WORK TO BE COMPLETED — Write out the listing below exactly, and omit any images you find in it.

INFORMATION PROVIDED —
----
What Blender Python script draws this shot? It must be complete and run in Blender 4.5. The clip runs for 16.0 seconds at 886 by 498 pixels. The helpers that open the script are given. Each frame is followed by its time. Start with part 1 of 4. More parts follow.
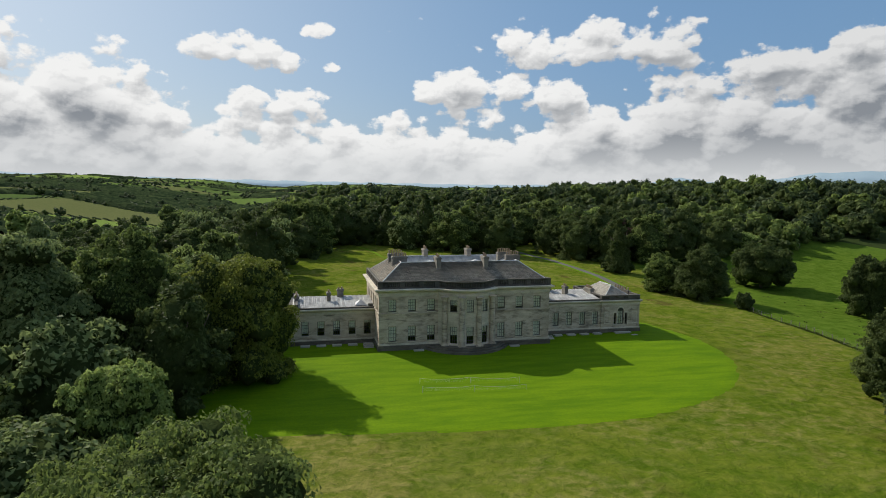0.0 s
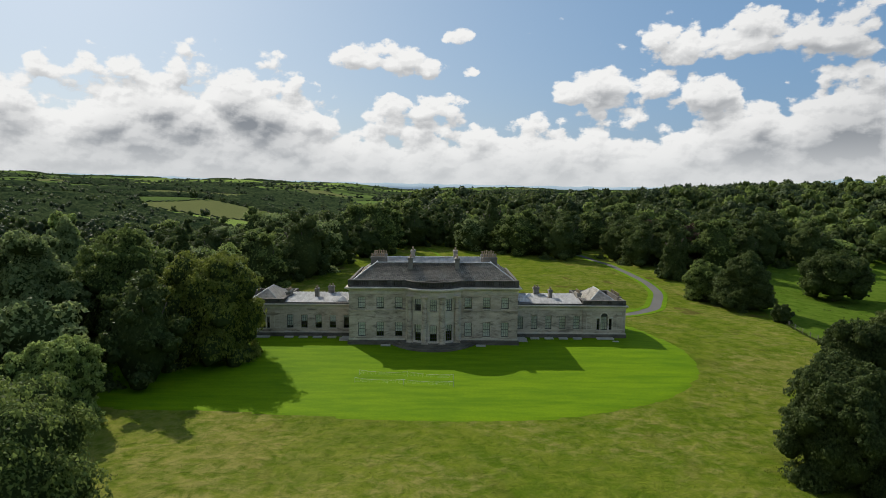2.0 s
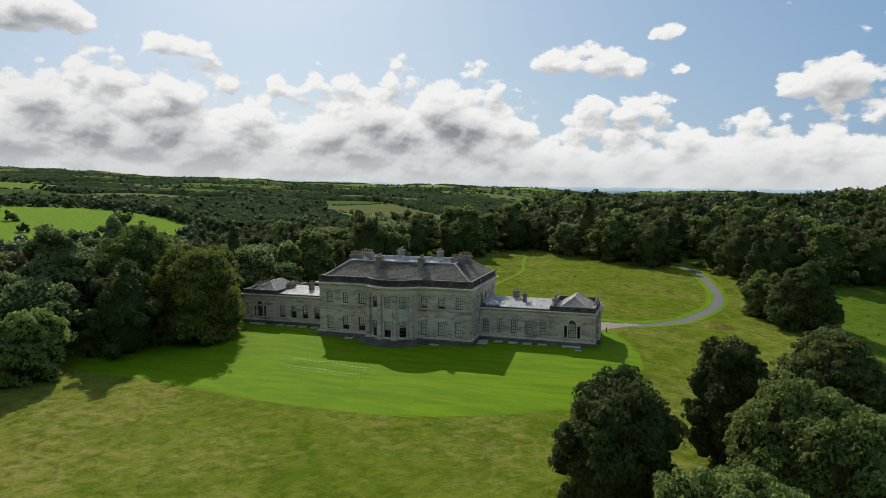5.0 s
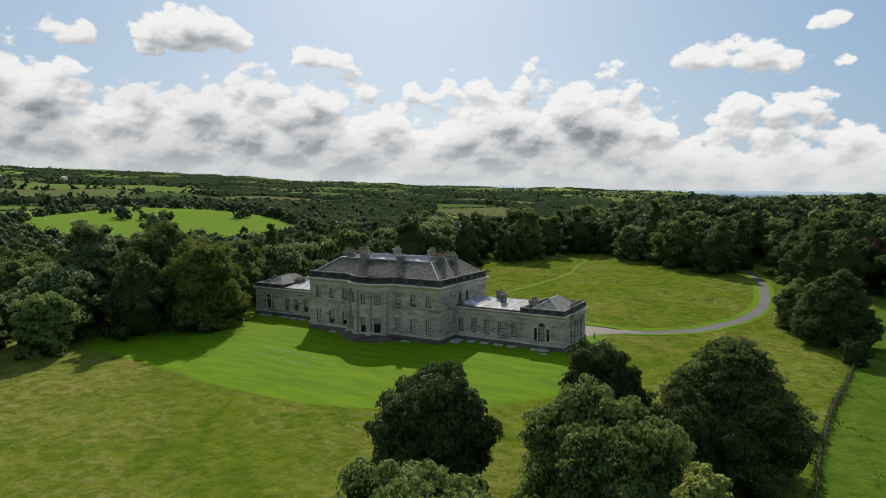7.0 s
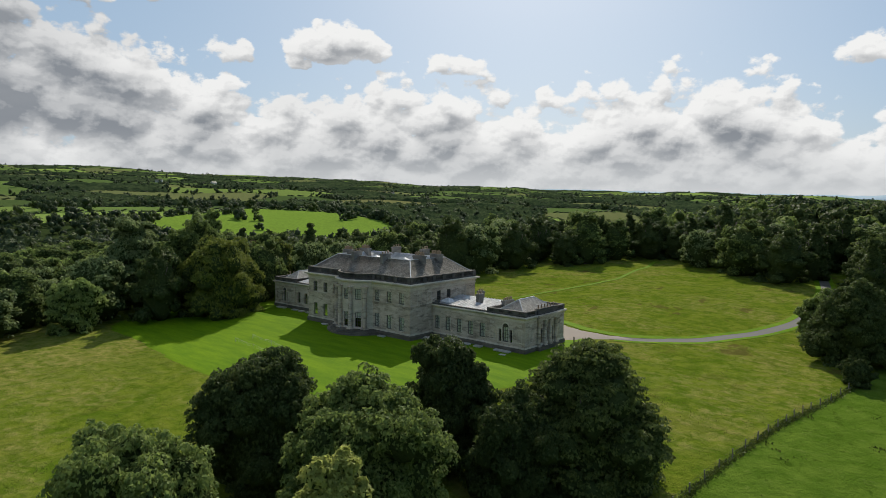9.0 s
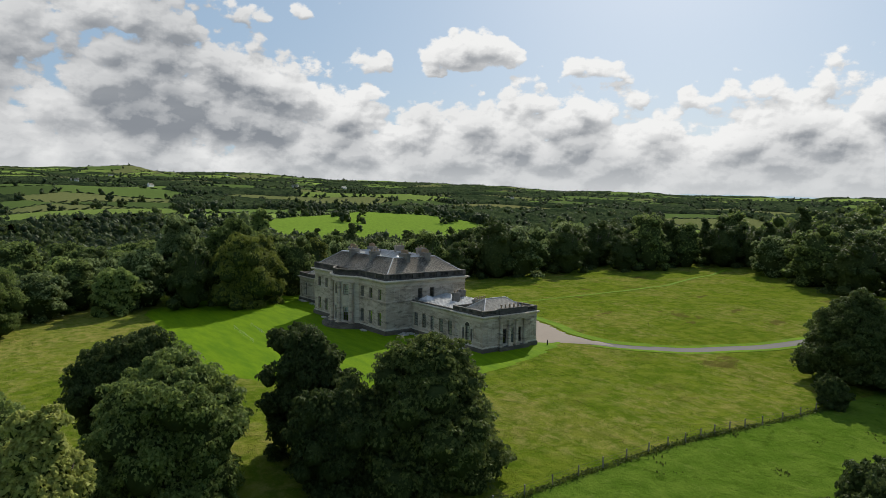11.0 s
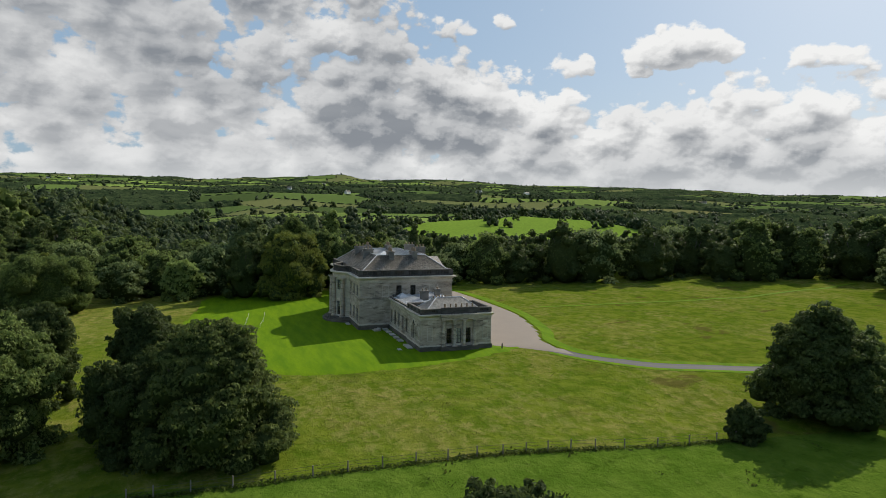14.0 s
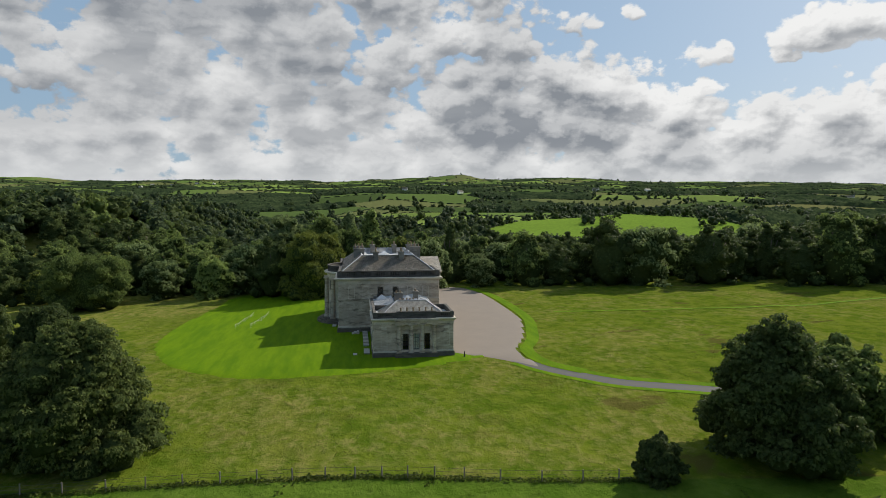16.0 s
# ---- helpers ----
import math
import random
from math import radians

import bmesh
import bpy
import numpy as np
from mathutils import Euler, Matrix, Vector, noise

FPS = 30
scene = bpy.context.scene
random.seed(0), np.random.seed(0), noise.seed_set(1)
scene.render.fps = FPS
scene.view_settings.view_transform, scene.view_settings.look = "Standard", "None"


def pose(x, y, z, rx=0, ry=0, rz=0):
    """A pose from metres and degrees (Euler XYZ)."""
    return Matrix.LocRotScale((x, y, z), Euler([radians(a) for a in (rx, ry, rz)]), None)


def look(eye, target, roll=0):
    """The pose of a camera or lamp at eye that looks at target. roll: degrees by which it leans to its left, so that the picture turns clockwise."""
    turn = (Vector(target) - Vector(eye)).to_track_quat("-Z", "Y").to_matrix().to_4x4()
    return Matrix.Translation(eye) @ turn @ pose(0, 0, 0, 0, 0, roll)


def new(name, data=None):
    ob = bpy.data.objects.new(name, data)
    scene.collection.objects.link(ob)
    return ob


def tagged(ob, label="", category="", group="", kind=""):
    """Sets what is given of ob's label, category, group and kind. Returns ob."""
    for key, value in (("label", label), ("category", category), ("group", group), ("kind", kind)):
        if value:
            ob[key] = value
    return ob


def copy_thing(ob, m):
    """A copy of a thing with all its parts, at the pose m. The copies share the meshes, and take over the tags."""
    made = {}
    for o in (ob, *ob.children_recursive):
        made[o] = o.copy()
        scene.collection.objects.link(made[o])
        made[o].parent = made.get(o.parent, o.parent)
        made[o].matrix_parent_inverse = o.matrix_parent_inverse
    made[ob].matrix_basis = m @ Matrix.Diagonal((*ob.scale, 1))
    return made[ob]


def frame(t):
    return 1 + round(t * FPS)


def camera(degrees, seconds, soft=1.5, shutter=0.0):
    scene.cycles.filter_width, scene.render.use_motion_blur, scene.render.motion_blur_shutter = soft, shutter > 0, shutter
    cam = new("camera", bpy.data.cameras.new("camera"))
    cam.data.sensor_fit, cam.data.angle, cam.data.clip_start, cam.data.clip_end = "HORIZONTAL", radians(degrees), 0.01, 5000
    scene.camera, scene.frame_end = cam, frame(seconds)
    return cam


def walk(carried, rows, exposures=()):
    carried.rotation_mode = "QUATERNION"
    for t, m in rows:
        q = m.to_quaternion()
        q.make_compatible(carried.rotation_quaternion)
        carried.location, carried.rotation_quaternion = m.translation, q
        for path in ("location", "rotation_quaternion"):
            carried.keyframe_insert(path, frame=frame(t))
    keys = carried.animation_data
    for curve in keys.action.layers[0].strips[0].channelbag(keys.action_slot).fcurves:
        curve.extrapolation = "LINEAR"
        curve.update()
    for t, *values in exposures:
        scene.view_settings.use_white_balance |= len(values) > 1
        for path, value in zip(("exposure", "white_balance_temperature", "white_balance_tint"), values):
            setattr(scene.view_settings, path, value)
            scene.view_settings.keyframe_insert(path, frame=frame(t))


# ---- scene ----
----
FULL OUTPUT —
What Blender Python script draws this shot? It must be complete and run in Blender 4.5. The clip runs for 16.0 seconds at 886 by 498 pixels. The helpers that open the script are given. Each frame is followed by its time. Start with part 1 of 4. More parts follow.
0.0 s
2.0 s
5.0 s
7.0 s
9.0 s
11.0 s
14.0 s
16.0 s
# ---- helpers ----
import math
import random
from math import radians

import bmesh
import bpy
import numpy as np
from mathutils import Euler, Matrix, Vector, noise

FPS = 30
scene = bpy.context.scene
random.seed(0), np.random.seed(0), noise.seed_set(1)
scene.render.fps = FPS
scene.view_settings.view_transform, scene.view_settings.look = "Standard", "None"


def pose(x, y, z, rx=0, ry=0, rz=0):
    """A pose from metres and degrees (Euler XYZ)."""
    return Matrix.LocRotScale((x, y, z), Euler([radians(a) for a in (rx, ry, rz)]), None)


def look(eye, target, roll=0):
    """The pose of a camera or lamp at eye that looks at target. roll: degrees by which it leans to its left, so that the picture turns clockwise."""
    turn = (Vector(target) - Vector(eye)).to_track_quat("-Z", "Y").to_matrix().to_4x4()
    return Matrix.Translation(eye) @ turn @ pose(0, 0, 0, 0, 0, roll)


def new(name, data=None):
    ob = bpy.data.objects.new(name, data)
    scene.collection.objects.link(ob)
    return ob


def tagged(ob, label="", category="", group="", kind=""):
    """Sets what is given of ob's label, category, group and kind. Returns ob."""
    for key, value in (("label", label), ("category", category), ("group", group), ("kind", kind)):
        if value:
            ob[key] = value
    return ob


def copy_thing(ob, m):
    """A copy of a thing with all its parts, at the pose m. The copies share the meshes, and take over the tags."""
    made = {}
    for o in (ob, *ob.children_recursive):
        made[o] = o.copy()
        scene.collection.objects.link(made[o])
        made[o].parent = made.get(o.parent, o.parent)
        made[o].matrix_parent_inverse = o.matrix_parent_inverse
    made[ob].matrix_basis = m @ Matrix.Diagonal((*ob.scale, 1))
    return made[ob]


def frame(t):
    return 1 + round(t * FPS)


def camera(degrees, seconds, soft=1.5, shutter=0.0):
    scene.cycles.filter_width, scene.render.use_motion_blur, scene.render.motion_blur_shutter = soft, shutter > 0, shutter
    cam = new("camera", bpy.data.cameras.new("camera"))
    cam.data.sensor_fit, cam.data.angle, cam.data.clip_start, cam.data.clip_end = "HORIZONTAL", radians(degrees), 0.01, 5000
    scene.camera, scene.frame_end = cam, frame(seconds)
    return cam


def walk(carried, rows, exposures=()):
    carried.rotation_mode = "QUATERNION"
    for t, m in rows:
        q = m.to_quaternion()
        q.make_compatible(carried.rotation_quaternion)
        carried.location, carried.rotation_quaternion = m.translation, q
        for path in ("location", "rotation_quaternion"):
            carried.keyframe_insert(path, frame=frame(t))
    keys = carried.animation_data
    for curve in keys.action.layers[0].strips[0].channelbag(keys.action_slot).fcurves:
        curve.extrapolation = "LINEAR"
        curve.update()
    for t, *values in exposures:
        scene.view_settings.use_white_balance |= len(values) > 1
        for path, value in zip(("exposure", "white_balance_temperature", "white_balance_tint"), values):
            setattr(scene.view_settings, path, value)
            scene.view_settings.keyframe_insert(path, frame=frame(t))


# ---- scene ----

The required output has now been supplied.